Third, why fix what ain't broke? Our system works out really well: he arrives in Davis every Thursday night and doesn't leave again until Sunday night. (He claims that he doesn't mind the 3+ hour drive.) I keep the dogs here in Davis unless I'm really stressed, in which case he'll take them. (We don't do that often because I miss them too much!) I do all my major cooking projects on the weekends (except cooking in bulk to stock the pantry and deep freeze) since he's actually around to enjoy the food and I mostly eat left overs during the week. Major house projects are done on the weekends and with 3 full days to work on them we usually get a lot done.

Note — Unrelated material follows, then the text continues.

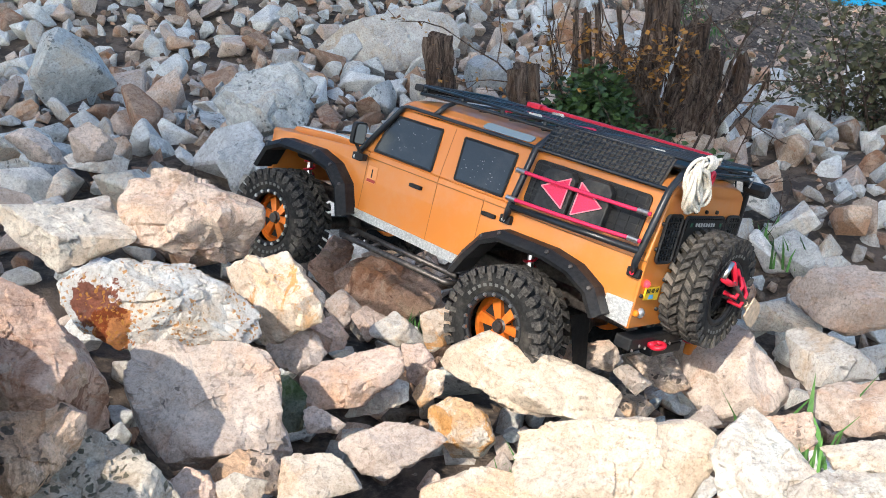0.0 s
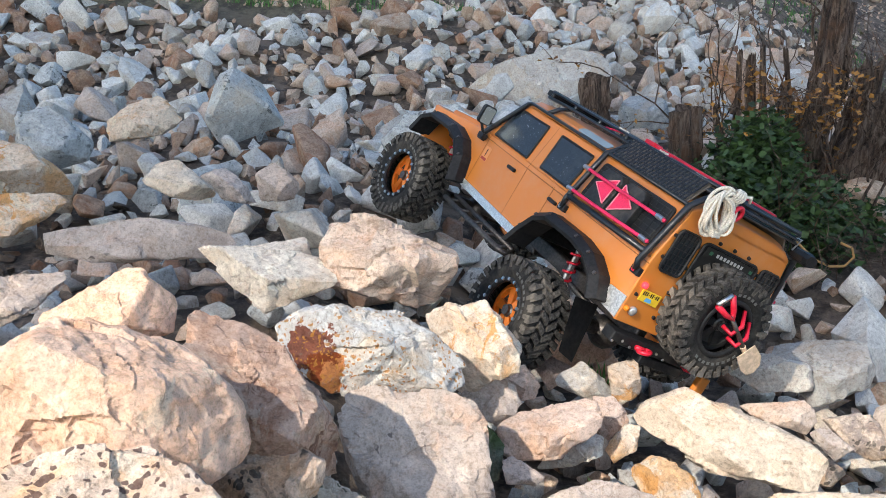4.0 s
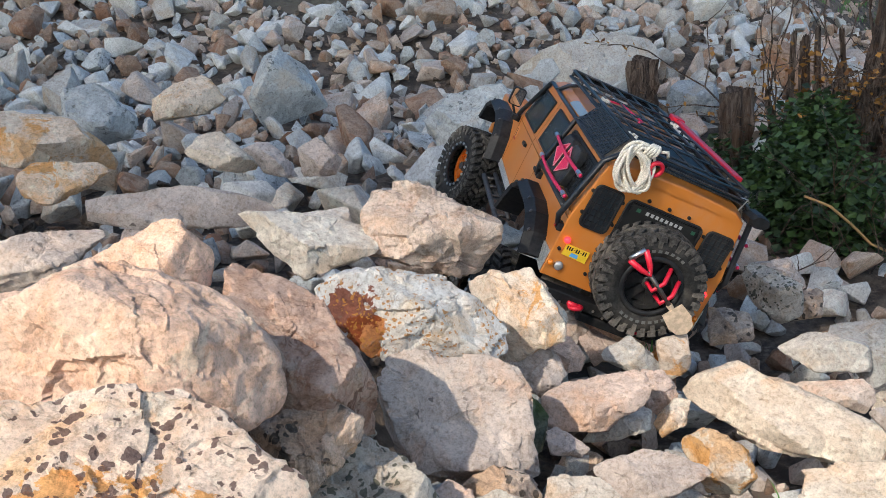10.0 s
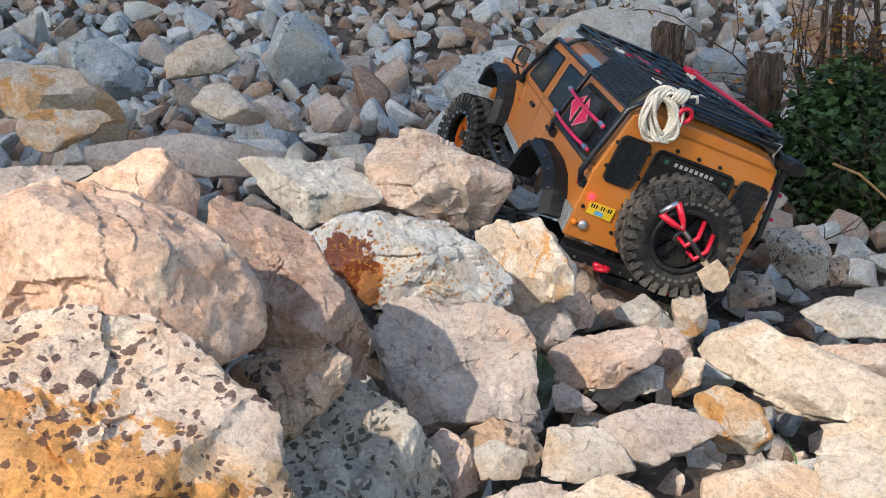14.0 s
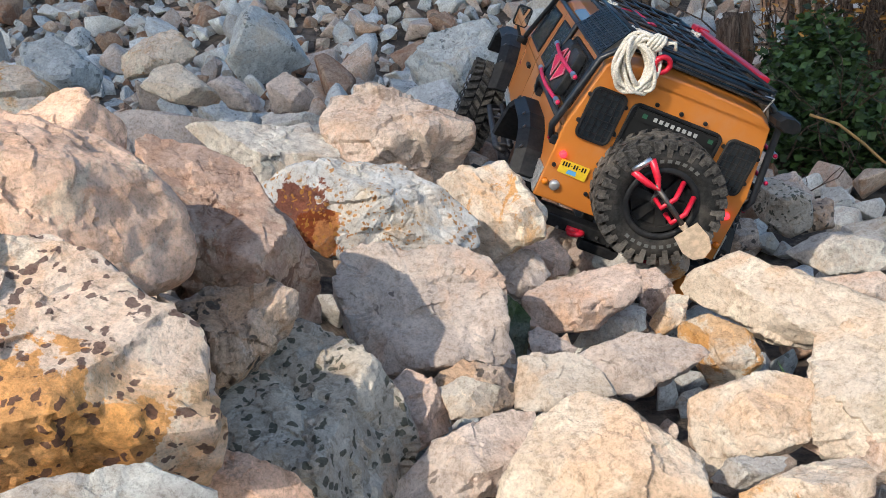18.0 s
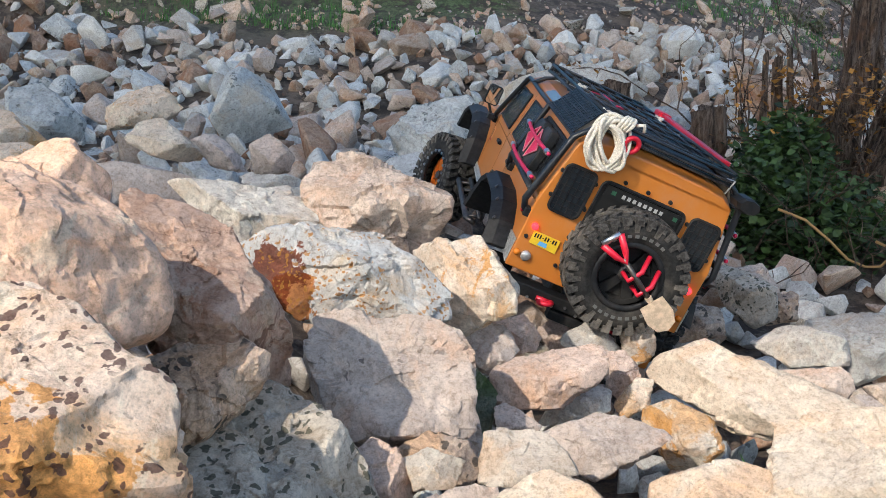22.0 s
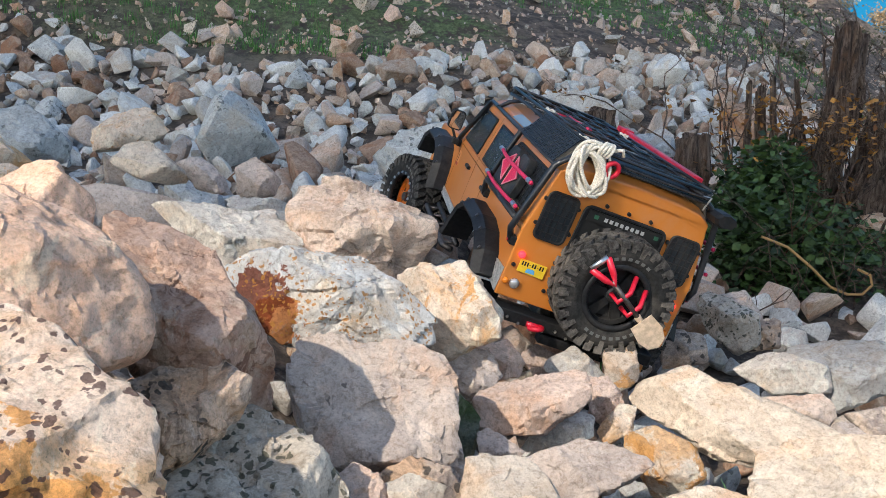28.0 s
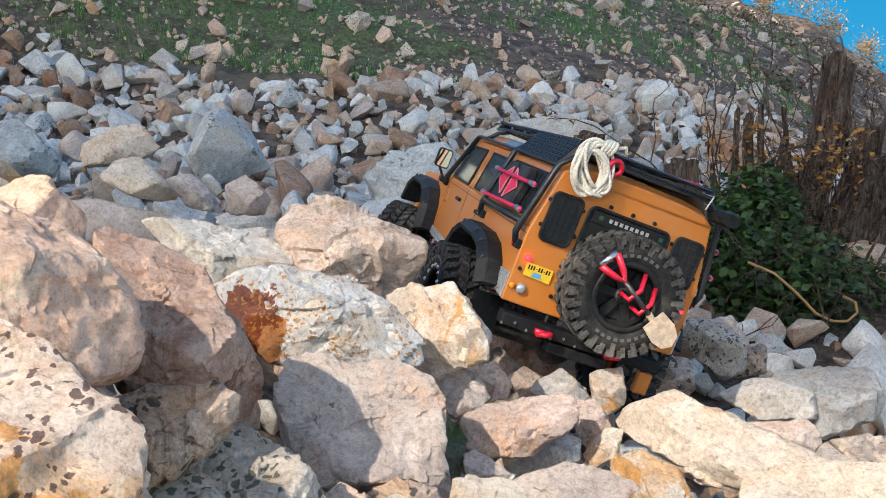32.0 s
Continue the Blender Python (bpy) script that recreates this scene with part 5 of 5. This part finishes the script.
def dead_wood():
    rng = np.random.RandomState(31)
    tree = tagged(new("dead_tree"), "weathered split dead trunks grown over with ivy", "dead tree")
    for k, (x, r, tx, top, tr, seed) in enumerate(((0.340, 0.040, 0.438, 0.530, 0.022, 3), (0.398, 0.030, 0.507, 0.420, 0.022, 6), (0.432, 0.028, 0.542, 0.375, 0.020, 9), (0.458, 0.025, 0.592, 0.340, 0.016, 14))):
        line = [(x, 1.85, 0.03), (x + 0.12 * (tx - x), 1.84 - 0.01 * k, 0.12), (x + 0.42 * (tx - x), 1.84, 0.18), (x + 0.5 * (tx - x), 1.86, 0.27), (x + 0.85 * (tx - x), 1.86, 0.5 * (0.27 + top)), (tx, 1.88, top)]
        trunk_mesh("trunk", line, (r, tr), seed, tree, 0.07, "brown split trunk with peeling bark" if k % 2 == 0 else "grey weathered trunk")
    for k in range(5):
        u = k / 4
        x, top = 0.345 + 0.15 * u + rng.normal(0, 0.006), 0.545 - 0.20 * u + rng.uniform(-0.07, 0.02)
        lean, r = 0.06 + 0.07 * u, rng.uniform(0.006, 0.012)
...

So, no, Dave won't be looking for a new job down here.

What this means, of course, is that I will be a single mom four days a week. Some days that sounds more daunting than others but I figure the more organized and stream-lined I can get our household now, then the easier it will be with a baby. My hope is that we'll have video chat time together every night so Dave can say good night to Eddie (and so I can vent to him). =)

Yes, the laundry (including the cloth diapers I'm planning on laundering myself) will have to be done by me even when I'm exhausted and covered in spit-up, there will be no one around to make dinner for me, and I will have to make sure the dogs get enough attention and exercise (they are border collies, after all). Yes, there will be days when I freak out at the weight of the responsibility that has been placed on me and will feel resentful. I'm sure there will be days when I call Dave begging for him to come back early. And yes, there will be days on end when my poor doggies get no walks or ball-throwing because I will be too busy/frazzled/tired.

But at least I'm lucky enough to have Dave come home every single weekend--there are many, many military families out there with parents stationed in scary parts of the world. I don't know how they deal day-to-day taking care of their kids as single parents wondering if their spouses are alive and well. Dave and I are in a great situation, if you ask me.

But Dave will be on full-time "Daddy duty" those three days a week when he is home. You better believe it.

I'm writing this post on a hormonally/emotionally normal day in part to share our plan with everyone who has been wondering but mostly so I can look back at it when I'm strung-out after hours of unsuccessfully trying to calm my screaming infant and feel like I'm about to lose it. (So, in about 4 months!)

Whenever I vent to Dave about how "it just isn't fair that I will have to do all the work" of raising this baby, he reminds me that I'm totally capable and he'll always be there if not in person all the time then on the phone or computer to help or offer advice/encouragement. I know he's right. Of course I can handle it............right?

4 comments:

Ms. said...

Yes you can totally do it. I tell Kalon it isn't fair for me to do this and that etc. and he comes home every night, but I am totally a big baby. It sounds like a sacrifice that is going to be better for your whole family in the long run. And no one will thing poorly of you or him if you complain once in a while

Unknown said...

Yes you can! We'll be here for emotional support too!

steph.kelley said...

Go Bowers go! You three will thrive at least as much as any family home together everyday of the week -- but more, of course, since you are the Beautiful Bowers and super-capable. xoxo

Kaitlin said...

uuuuuhhhhhhhhh right? you can totally do it....you'll be dang tired, but you can do it!